> Exercise: Copy out each line of the listing that has the word "name" in it.

[Data shown start]

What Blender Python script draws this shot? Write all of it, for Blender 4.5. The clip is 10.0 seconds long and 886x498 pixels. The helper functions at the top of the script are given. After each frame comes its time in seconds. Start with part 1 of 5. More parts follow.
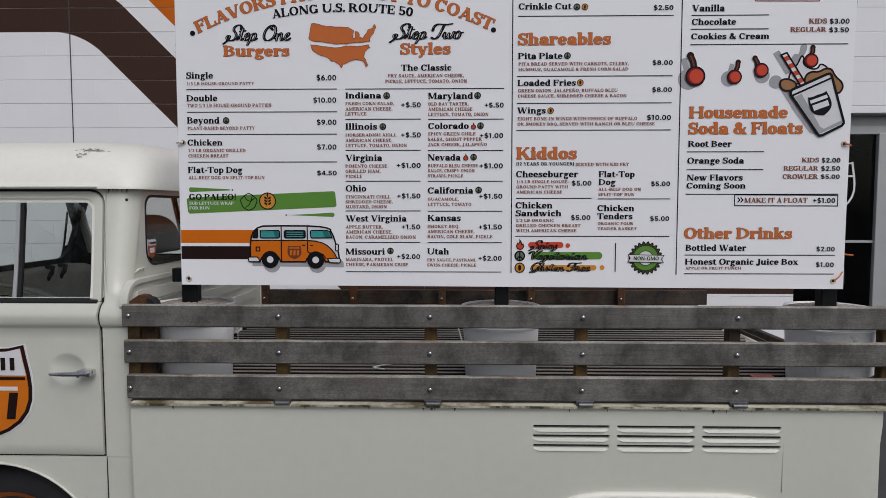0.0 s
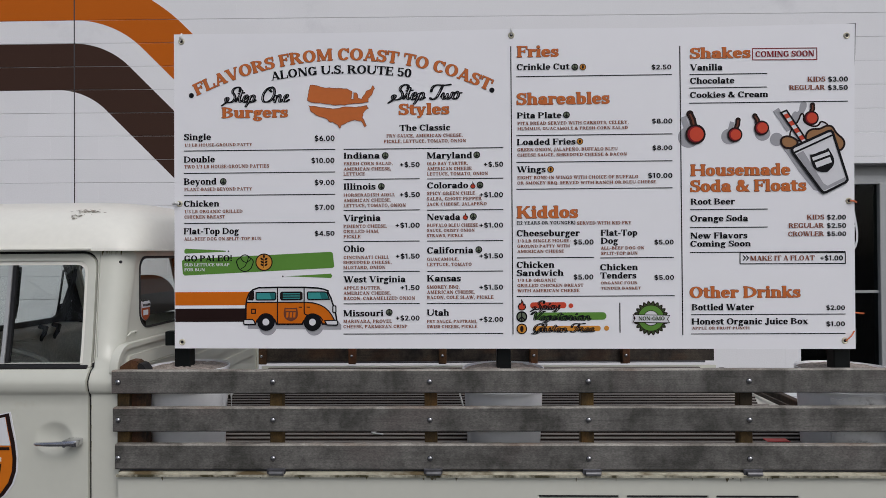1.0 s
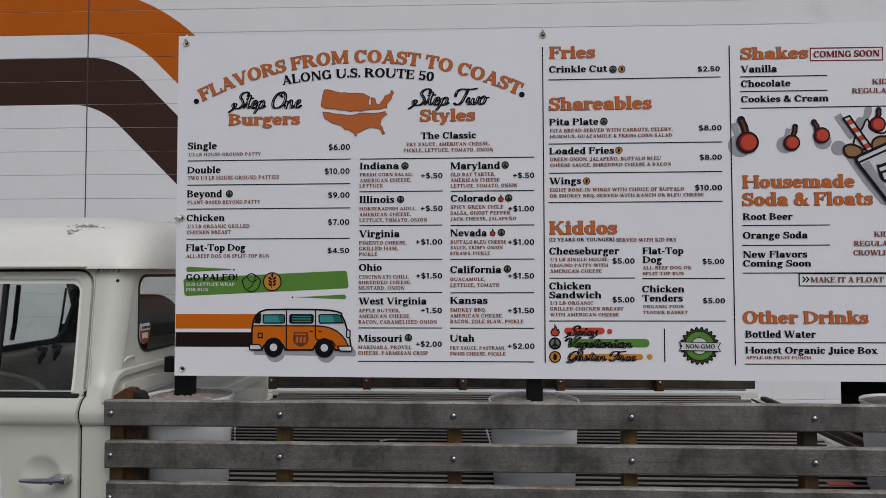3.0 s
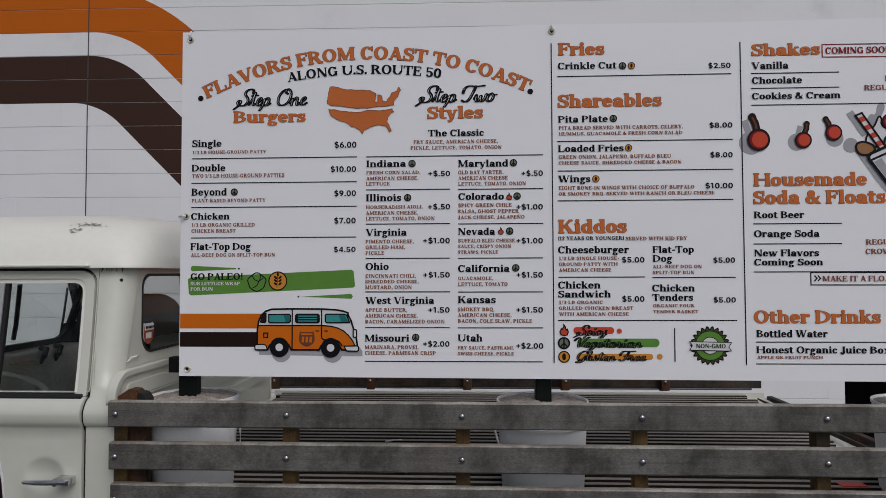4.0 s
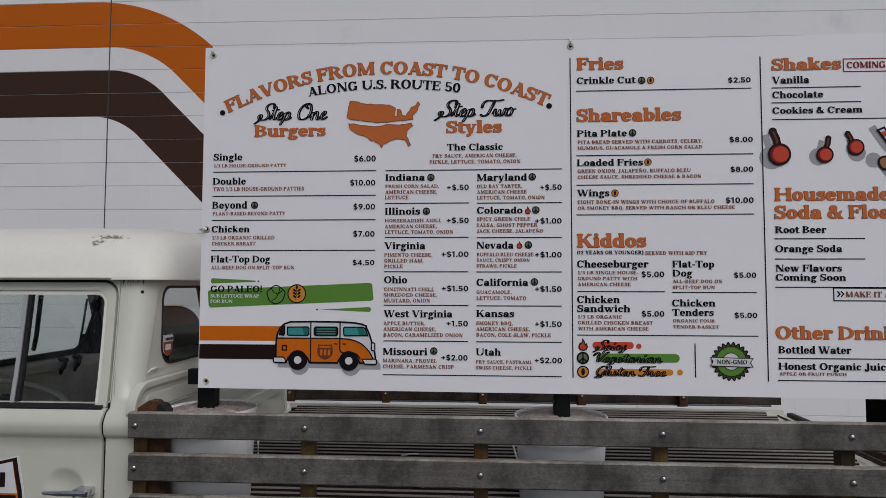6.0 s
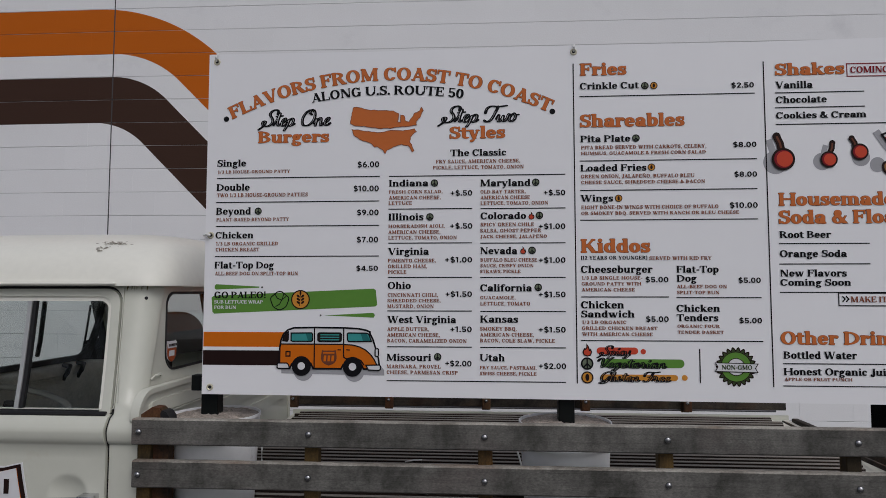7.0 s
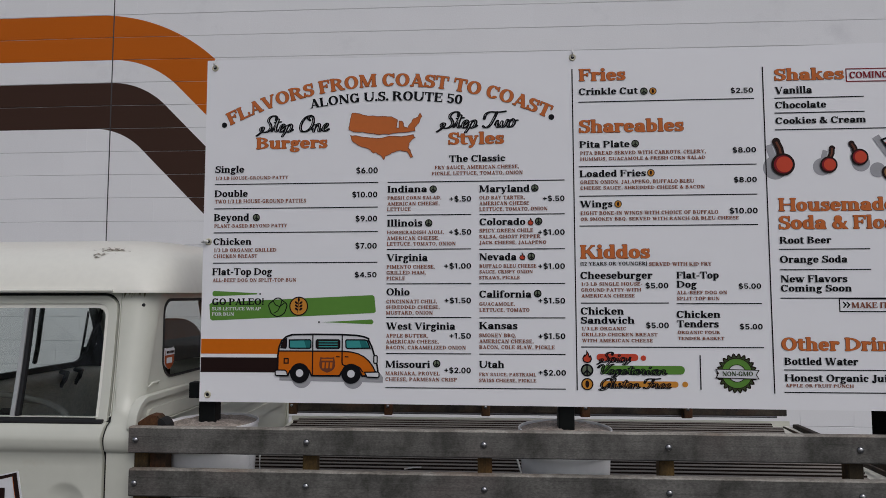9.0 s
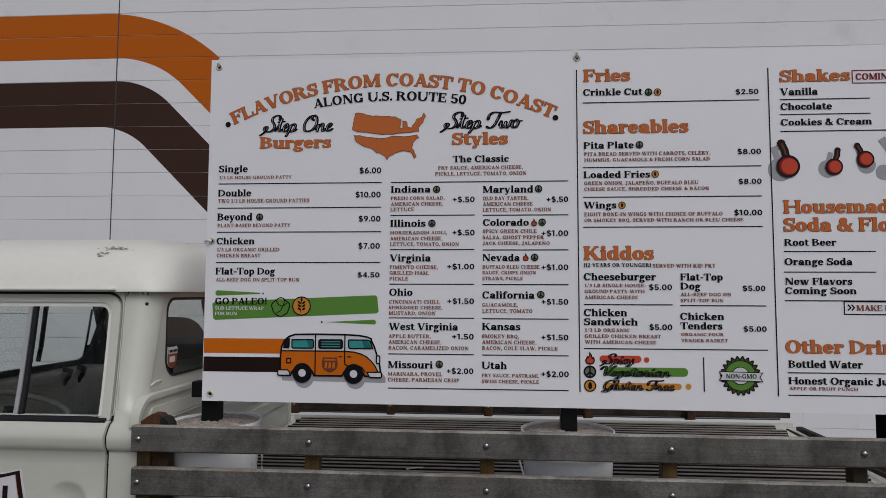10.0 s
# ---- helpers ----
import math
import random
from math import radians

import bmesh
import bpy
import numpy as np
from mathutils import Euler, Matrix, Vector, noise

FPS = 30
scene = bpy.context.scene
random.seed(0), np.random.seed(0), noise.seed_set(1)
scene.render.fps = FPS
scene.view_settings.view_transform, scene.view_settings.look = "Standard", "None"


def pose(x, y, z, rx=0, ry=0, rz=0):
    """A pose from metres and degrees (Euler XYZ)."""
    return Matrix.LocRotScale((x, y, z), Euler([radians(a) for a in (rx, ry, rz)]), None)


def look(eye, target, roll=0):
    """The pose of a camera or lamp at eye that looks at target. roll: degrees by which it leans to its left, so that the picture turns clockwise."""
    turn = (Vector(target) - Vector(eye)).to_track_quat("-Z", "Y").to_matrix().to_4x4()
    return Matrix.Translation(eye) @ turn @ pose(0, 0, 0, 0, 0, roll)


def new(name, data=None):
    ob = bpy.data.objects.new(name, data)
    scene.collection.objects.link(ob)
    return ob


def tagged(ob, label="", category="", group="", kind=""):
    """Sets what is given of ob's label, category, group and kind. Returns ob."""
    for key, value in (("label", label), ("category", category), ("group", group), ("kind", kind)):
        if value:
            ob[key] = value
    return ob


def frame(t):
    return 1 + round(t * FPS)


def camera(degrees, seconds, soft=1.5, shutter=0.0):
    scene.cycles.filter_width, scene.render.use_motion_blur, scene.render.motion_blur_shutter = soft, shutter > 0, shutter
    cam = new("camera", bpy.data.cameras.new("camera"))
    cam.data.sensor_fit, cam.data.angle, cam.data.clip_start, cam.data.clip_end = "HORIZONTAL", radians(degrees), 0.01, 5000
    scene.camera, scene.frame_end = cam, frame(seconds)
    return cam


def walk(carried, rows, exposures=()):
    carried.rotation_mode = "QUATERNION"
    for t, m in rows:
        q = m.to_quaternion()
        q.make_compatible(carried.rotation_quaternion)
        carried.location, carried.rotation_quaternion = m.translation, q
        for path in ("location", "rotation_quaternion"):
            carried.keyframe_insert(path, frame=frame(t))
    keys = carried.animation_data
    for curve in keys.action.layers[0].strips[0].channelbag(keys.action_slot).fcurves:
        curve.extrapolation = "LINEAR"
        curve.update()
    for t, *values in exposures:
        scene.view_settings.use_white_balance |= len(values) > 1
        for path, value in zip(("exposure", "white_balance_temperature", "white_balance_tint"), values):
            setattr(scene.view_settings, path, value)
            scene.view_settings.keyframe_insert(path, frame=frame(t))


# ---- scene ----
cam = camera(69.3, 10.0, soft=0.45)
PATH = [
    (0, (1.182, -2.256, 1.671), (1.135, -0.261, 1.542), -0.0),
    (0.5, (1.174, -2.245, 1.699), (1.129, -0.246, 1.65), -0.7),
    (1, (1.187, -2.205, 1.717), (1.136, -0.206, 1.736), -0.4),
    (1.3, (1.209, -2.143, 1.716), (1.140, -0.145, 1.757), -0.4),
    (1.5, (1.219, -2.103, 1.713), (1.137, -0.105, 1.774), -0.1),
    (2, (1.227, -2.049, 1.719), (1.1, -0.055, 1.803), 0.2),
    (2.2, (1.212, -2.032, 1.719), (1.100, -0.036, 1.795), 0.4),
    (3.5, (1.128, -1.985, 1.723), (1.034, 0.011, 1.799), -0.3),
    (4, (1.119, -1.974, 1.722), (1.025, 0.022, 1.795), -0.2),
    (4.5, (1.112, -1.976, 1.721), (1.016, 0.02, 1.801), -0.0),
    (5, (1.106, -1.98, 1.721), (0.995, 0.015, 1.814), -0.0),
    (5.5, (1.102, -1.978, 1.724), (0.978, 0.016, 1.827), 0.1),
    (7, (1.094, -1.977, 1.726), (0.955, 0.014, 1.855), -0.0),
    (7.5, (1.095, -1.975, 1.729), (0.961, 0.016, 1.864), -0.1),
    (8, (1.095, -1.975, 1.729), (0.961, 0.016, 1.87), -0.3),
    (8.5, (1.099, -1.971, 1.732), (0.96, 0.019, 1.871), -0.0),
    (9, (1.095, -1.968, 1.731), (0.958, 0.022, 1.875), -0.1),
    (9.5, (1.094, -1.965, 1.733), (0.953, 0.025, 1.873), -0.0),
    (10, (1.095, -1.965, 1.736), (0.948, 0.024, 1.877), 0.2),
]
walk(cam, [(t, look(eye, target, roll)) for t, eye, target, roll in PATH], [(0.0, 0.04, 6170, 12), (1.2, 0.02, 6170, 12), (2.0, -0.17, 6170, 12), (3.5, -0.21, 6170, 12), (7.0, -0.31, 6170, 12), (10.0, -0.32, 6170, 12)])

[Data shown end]

> Answer to this problem:
def new(name, data=None):
    ob = bpy.data.objects.new(name, data)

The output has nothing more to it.